Cuando Abraham recibió la orden divina de sacrificar a su hijo Isaac, no rechistó: «Se levantó Abraham de madrugada —con toda presteza—, enalbardó su asno, tomó consigo dos siervos y a su hijo Isaac; partió la leña para el holocausto y se encaminó hacia el lugar que Dios le había dicho». Ni una protesta salió de su boca; ni un pretexto, ni una excusa para escabullirse de la Voluntad de Dios. Abraham es llamado «padre de la fe». Pero la fe de María llega aún más lejos, es más poderosa. Y Dios le pidió que consumara el holocausto. Un ángel detuvo la mano de Abraham, cuando ya se alzaba para inmolar a su hijo. La Virgen tuvo que beber entero su cáliz de dolor. Y lo hizo con todo el amor de que era capaz. Y por eso su sacrificio tuvo un valor tan grande. La Virgen corredime al pie de la Cruz.
¿Por qué aceptó aquella tortura? ¿Qué le movía —en última instancia— al silencio aquel? La respuesta es ésta: «movida por un inmenso amor a nosotros, ofreció Ella misma a su Hijo a la divina justicia para recibirnos como hijos» Aquí tenemos el porqué del inmenso dolor de María, aquí la causa: nosotros. Por nosotros muere Jesús y por nosotros sufre Ma¬ría. Ella que engendró a Dios y le dio a luz gozosamente, sufrió un parto dolorosísimo para convertirse en Madre nuestra, para colaborar con su Hijo en hacernos hijos de Dios y para hacernos también —por designio divino— hijos suyos.
La contemplación de esta verdad conmueve a un corazón, por petrificado que éste. El Señor había dicho: «tanto amó Dios al mundo, que le dio su unigénito Hijo, para que todo el que crea en El no perezca, sino que tenga la vida eterna». De modo análogo podemos decir: «tanto nos amó María, que nos dio a su unigénito Hijo, para que tengamos vida eterna».
La Virgen une a la Pasión de Cristo —como dicen, con rigor, los teólogos— su Compasión: a la Sangre de su Hijo, une sus lágrimas de Madre.
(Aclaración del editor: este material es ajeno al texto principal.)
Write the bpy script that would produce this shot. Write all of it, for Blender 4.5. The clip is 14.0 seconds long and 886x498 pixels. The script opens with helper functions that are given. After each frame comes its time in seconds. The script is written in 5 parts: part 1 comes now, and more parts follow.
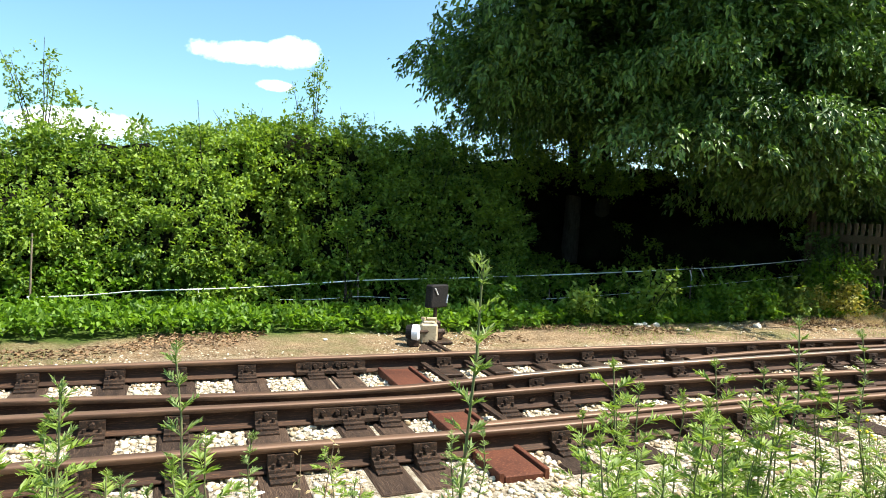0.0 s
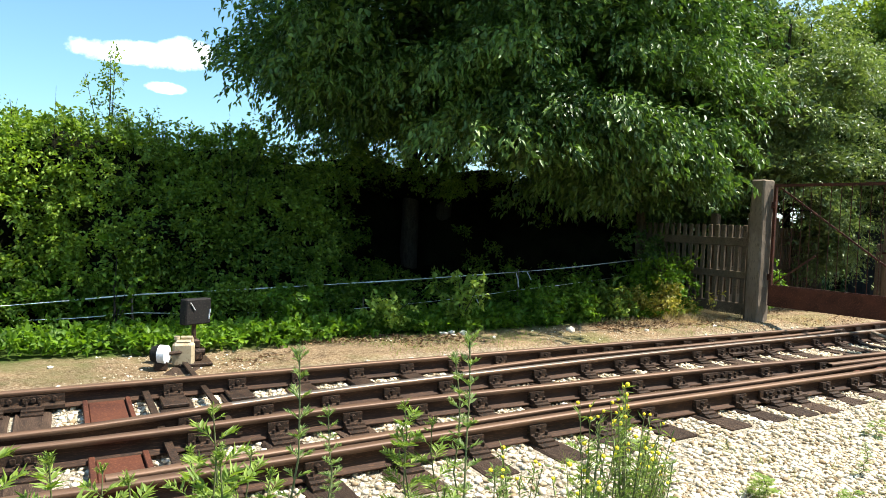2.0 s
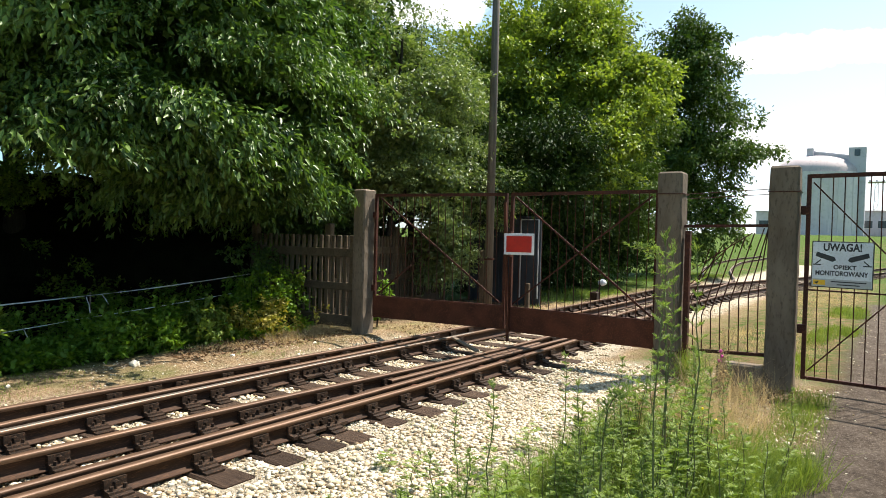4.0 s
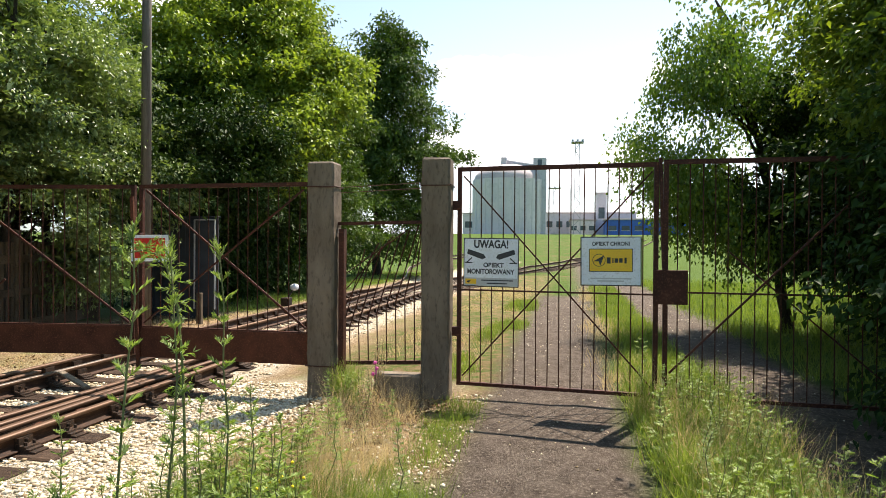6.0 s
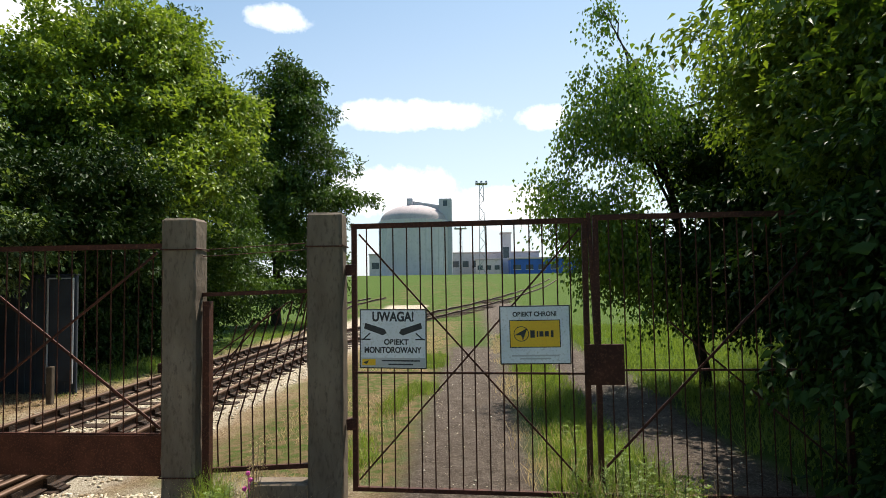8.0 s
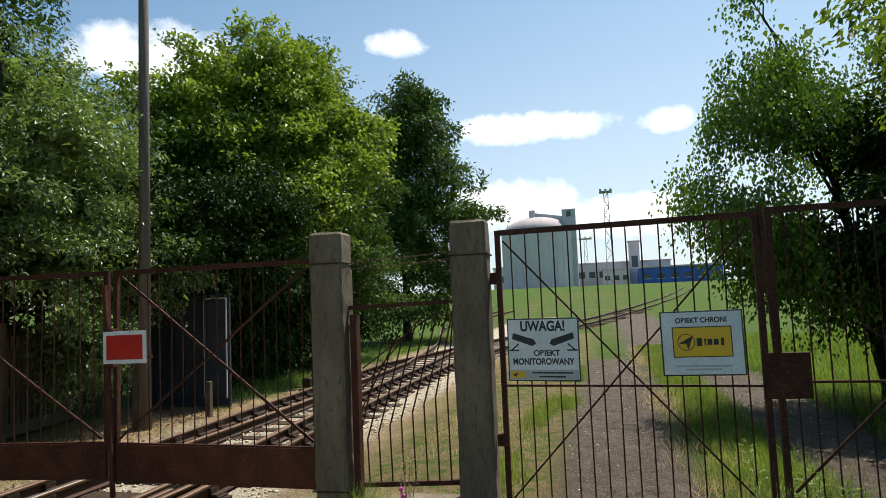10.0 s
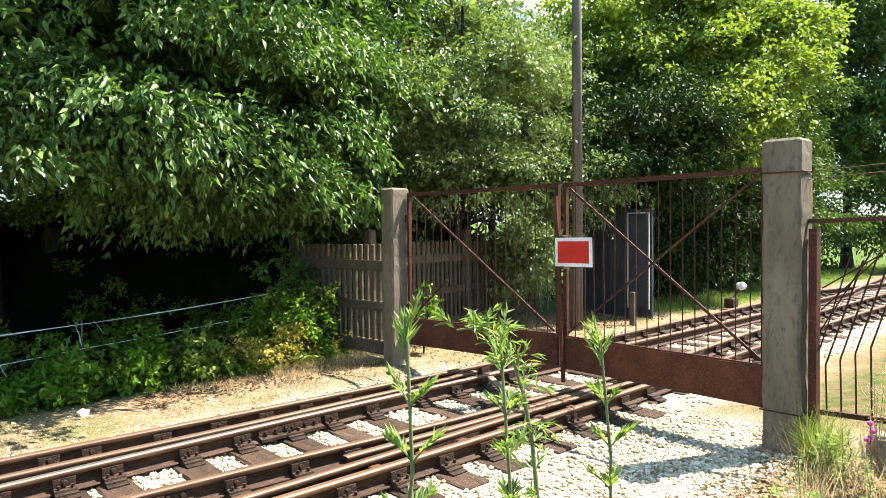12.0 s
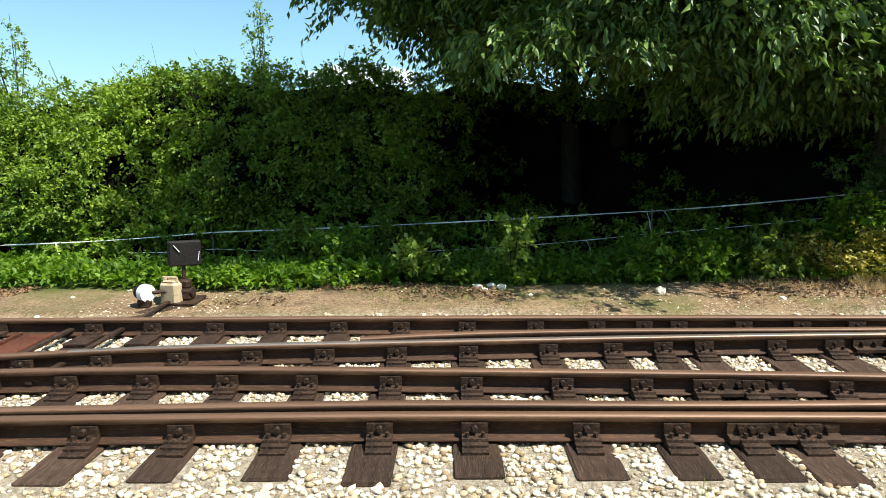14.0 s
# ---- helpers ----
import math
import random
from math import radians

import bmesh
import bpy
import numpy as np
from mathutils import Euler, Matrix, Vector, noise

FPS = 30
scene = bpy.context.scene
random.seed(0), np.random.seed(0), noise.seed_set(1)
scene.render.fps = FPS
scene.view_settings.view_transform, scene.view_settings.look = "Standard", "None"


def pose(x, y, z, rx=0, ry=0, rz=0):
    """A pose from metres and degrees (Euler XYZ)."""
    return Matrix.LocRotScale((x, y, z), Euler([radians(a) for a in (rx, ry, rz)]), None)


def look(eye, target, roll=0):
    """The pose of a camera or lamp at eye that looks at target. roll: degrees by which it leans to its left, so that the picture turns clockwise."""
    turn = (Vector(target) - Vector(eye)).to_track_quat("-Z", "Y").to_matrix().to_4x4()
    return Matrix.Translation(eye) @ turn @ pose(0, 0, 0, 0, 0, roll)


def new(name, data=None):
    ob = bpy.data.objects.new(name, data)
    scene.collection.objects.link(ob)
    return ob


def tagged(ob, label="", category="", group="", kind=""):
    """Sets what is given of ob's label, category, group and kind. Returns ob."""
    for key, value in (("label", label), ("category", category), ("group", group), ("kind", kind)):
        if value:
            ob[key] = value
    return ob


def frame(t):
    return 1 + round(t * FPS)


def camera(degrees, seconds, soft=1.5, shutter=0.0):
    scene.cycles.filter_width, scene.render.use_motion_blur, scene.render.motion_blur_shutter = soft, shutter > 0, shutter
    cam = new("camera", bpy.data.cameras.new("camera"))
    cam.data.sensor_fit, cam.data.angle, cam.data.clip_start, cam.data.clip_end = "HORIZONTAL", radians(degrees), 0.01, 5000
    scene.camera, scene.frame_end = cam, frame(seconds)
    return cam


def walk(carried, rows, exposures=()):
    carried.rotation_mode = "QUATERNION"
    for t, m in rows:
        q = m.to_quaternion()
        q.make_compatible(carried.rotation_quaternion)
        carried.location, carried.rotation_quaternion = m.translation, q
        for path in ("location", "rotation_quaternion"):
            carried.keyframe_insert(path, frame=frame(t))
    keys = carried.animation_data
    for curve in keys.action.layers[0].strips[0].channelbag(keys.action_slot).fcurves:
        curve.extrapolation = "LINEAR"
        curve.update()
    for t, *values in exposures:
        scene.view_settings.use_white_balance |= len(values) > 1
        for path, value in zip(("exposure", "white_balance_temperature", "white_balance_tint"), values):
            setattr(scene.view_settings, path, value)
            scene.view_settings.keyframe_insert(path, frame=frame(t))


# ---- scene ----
cam = camera(67.9, 14.0, soft=0.9)
PATH = [
    (0, (-0.215, 0.117, 1.422), (0.525, 1.971, 1.302), 2.9),
    (0.5, (0.095, 0.166, 1.472), (0.821, 2.026, 1.364), 2.3),
    (1, (0.467, 0.165, 1.461), (1.222, 2.015, 1.36), 1.7),
    (1.5, (0.857, 0.175, 1.443), (1.703, 1.985, 1.345), 2.0),
    (2, (1.39, 0.143, 1.451), (2.391, 1.872, 1.361), 2.2),
    (2.5, (1.945, 0.081, 1.477), (3.158, 1.669, 1.399), 2.1),
    (3, (2.401, 0.015, 1.529), (3.798, 1.446, 1.466), 2.2),
    (3.5, (2.858, -0.086, 1.555), (4.402, 1.185, 1.515), 2.0),
    (3.7, (3.028, -0.111, 1.562), (4.615, 1.105, 1.525), 1.8),
    (6, (4.835, -0.508, 1.562), (6.799, -0.135, 1.547), 0.4),
    (6.5, (5.242, -0.477, 1.604), (7.228, -0.243, 1.615), 0.0),
    (7, (5.592, -0.484, 1.793), (7.587, -0.353, 1.844), -0.3),
    (7.2, (5.705, -0.491, 1.848), (7.702, -0.402, 1.927), -0.2),
    (9.3, (6.248, -0.247, 1.828), (8.227, -0.028, 2.017), -2.4),
    (9.5, (6.263, -0.235, 1.825), (8.235, 0.049, 2.003), -2.6),
    (10, (6.252, -0.202, 1.802), (8.192, 0.258, 1.961), -2.4),
    (10.5, (6.238, -0.14, 1.771), (8.122, 0.52, 1.892), -1.7),
    (11, (6.24, -0.083, 1.758), (8.018, 0.831, 1.828), -1.1),
    (11.5, (6.179, -0.006, 1.771), (7.769, 1.207, 1.775), -0.4),
    (12, (6.001, 0.037, 1.736), (7.346, 1.516, 1.68), -0.6),
    (12.5, (5.852, 0.057, 1.717), (6.909, 1.751, 1.592), -0.7),
    (13, (5.724, 0.12, 1.68), (6.429, 1.982, 1.483), -0.5),
    (13.5, (5.58, 0.23, 1.62), (5.916, 2.184, 1.358), -0.4),
    (14, (5.425, 0.314, 1.591), (5.407, 2.287, 1.261), -0.5),
]
EXPOSURES = [(0.0, 1.4, 6500, 10), (1.5, 1.25, 6500, 10), (2.3, 1.4, 6500, 10), (3.0, 1.3, 6500, 10), (3.5, 1.05, 6600, 11), (6.0, 1.2, 7000, 16), (7.0, 0.95, 6900, 15), (9.5, 0.4, 6500, 10), (10.5, 0.7, 6500, 11), (11.0, 1.45, 6500, 12), (12.0, 2.15, 6600, 13), (12.5, 2.1, 6600, 13), (13.0, 1.85, 6600, 12), (14.0, 1.05, 6500, 10)]
walk(cam, [(t, look(eye, target, roll)) for t, eye, target, roll in PATH], EXPOSURES)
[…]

Ella también «merece, satisface, sacrifica y redime» Satisface —de un modo subordinado y dependiente— la pena merecida por los pecados de todos los hombres que han sido, son y serán; y merece por su sacrificio las gracias de la Redención. Aunque el mérito de María sea diverso —de congruo, precisa San Pío X— al mérito del Señor, Ella nos ha merecido lo mismo que nos ha merecido Cristo: no sólo la aplicación o distribución de las gracias, sino las mismas gracias: por la supereminente santidad que poseía y por la tan perfecta compasión que sufrió en la cumbre del Calvario.
A su modo, mereció todas las gracias, excepto la primera que Ella recibió, merecida sólo por Cristo. La Virgen es la nueva Eva, que contrapone su obediencia a la desobediencia original. «Si el hombre cayó por una mujer, no se levantó sin una mujer», dirá San Bernardo. La Reina de los mártires ha satisfecho junto a Cristo la pena debida por el pecado. «Lo inmenso de su caridad, la dignidad de sus actos satisfactorios, la magnitud de su dolor, nos revela toda la excelencia de su satisfacción. A quien nos objetase que a una satisfacción por sí misma suficiente, más aún, de infinito valor —como es la de Cristo—, no se puede añadir otra satisfacción, responderemos que la satisfacción de María no se añade a la de Cristo para aumentar el valor infinito de ésta, sino sólo para que se cumpla la ordenación divina, que lo ha dispuesto así libremente para la Redención del género humano».
Dios ha querido que tengamos en el Cielo una Abogada, digna de ser oída siempre en beneficio de sus hijos. ¡Cuánto tenemos que agradecer a Dios su maravilloso plan redentor! ¿Agradecemos también a nuestra Madre los grandes bienes que nos ha ganado con su inmenso dolor? ¿Nos llevan estas consideraciones al propósito firme de prodigar sin límites nuestras manifestaciones de cariño a la que es Madre de Dios y Madre nuestra?